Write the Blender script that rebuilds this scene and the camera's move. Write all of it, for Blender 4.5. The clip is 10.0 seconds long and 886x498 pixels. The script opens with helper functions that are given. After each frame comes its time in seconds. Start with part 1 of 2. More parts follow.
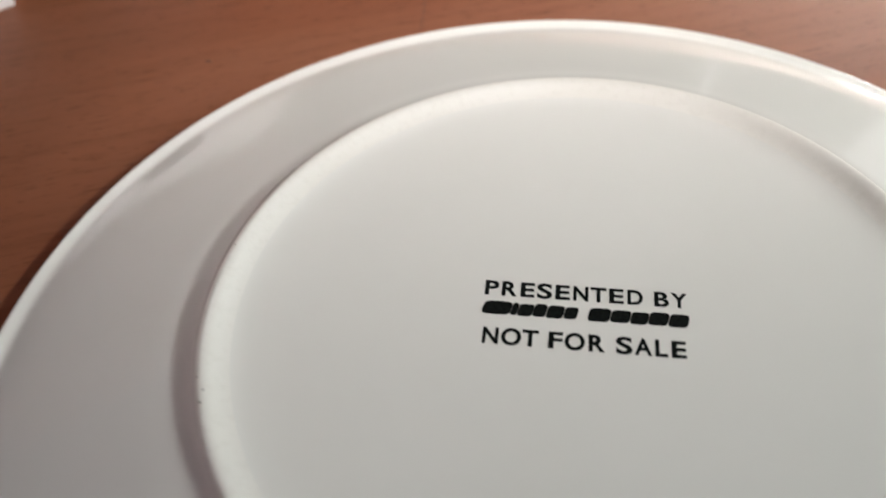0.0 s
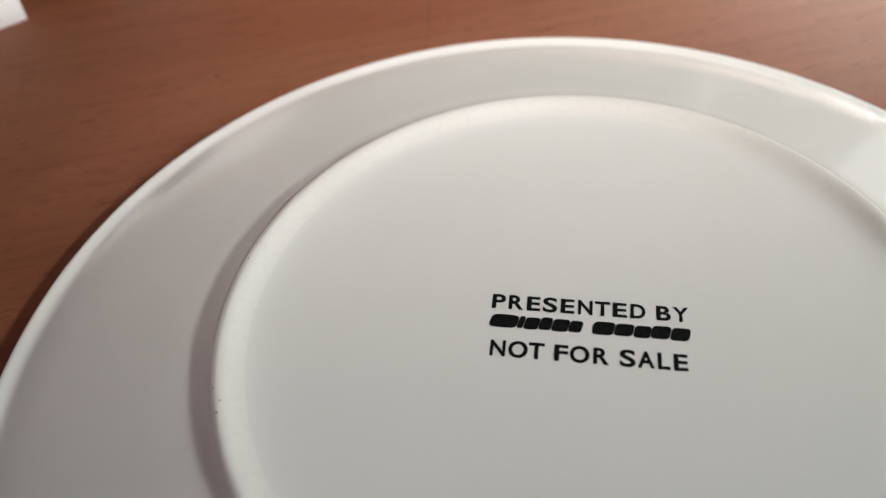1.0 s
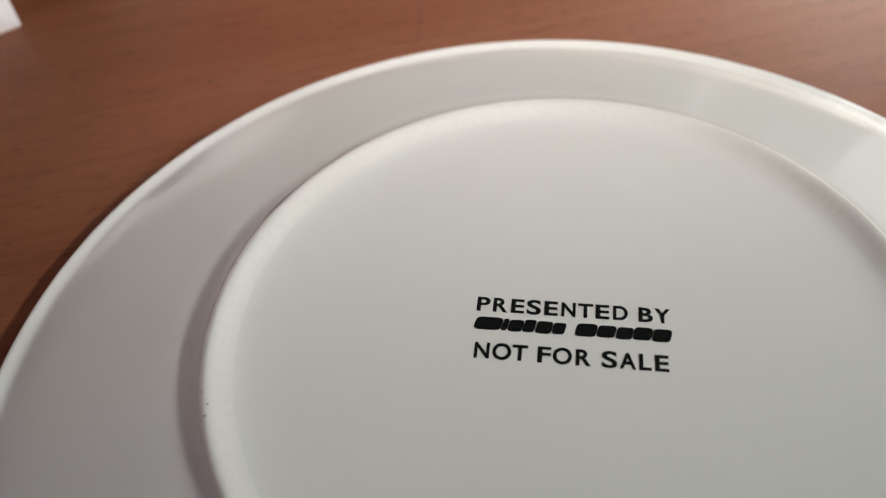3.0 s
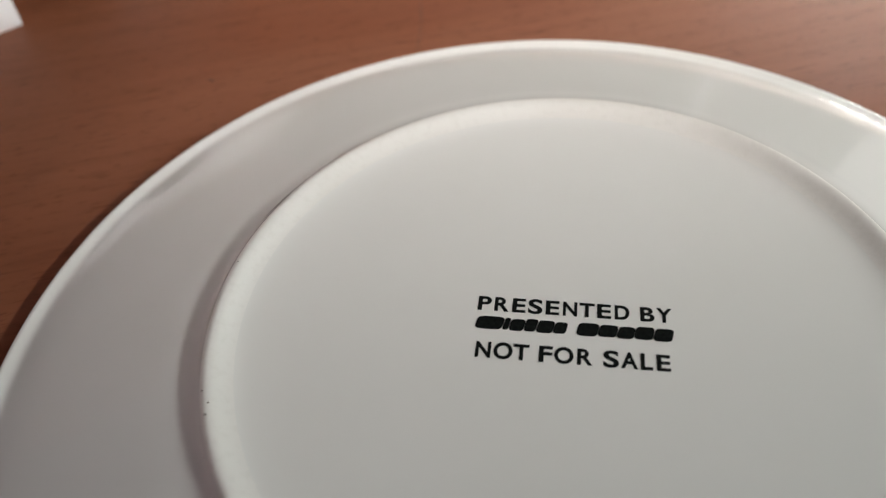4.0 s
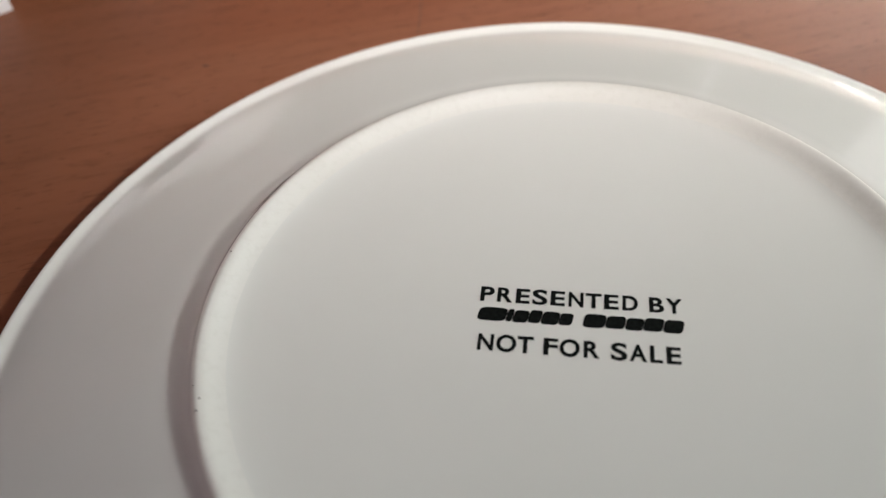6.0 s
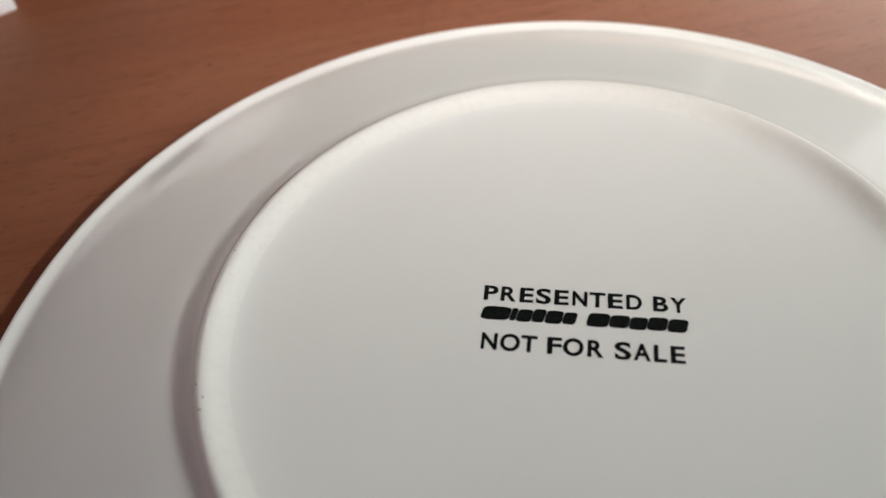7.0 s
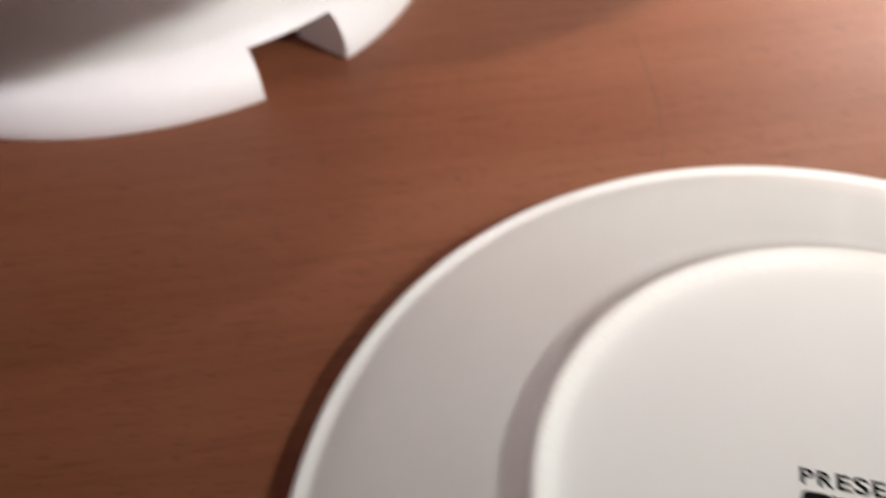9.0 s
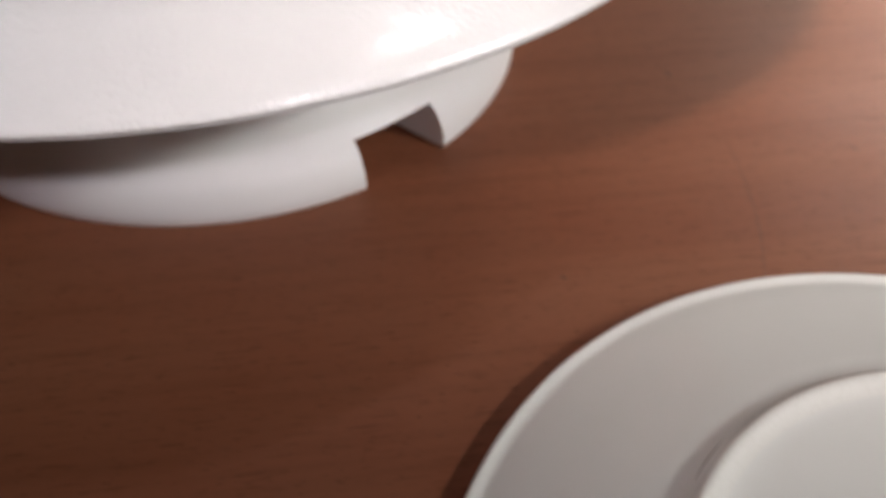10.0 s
_ _ _ _ _
Directions for this task
Without the pictures, transcribe the listing above exactly.

Result of this task
Write the Blender script that rebuilds this scene and the camera's move. Write all of it, for Blender 4.5. The clip is 10.0 seconds long and 886x498 pixels. The script opens with helper functions that are given. After each frame comes its time in seconds. Start with part 1 of 2. More parts follow.
0.0 s
1.0 s
3.0 s
4.0 s
6.0 s
7.0 s
9.0 s
10.0 s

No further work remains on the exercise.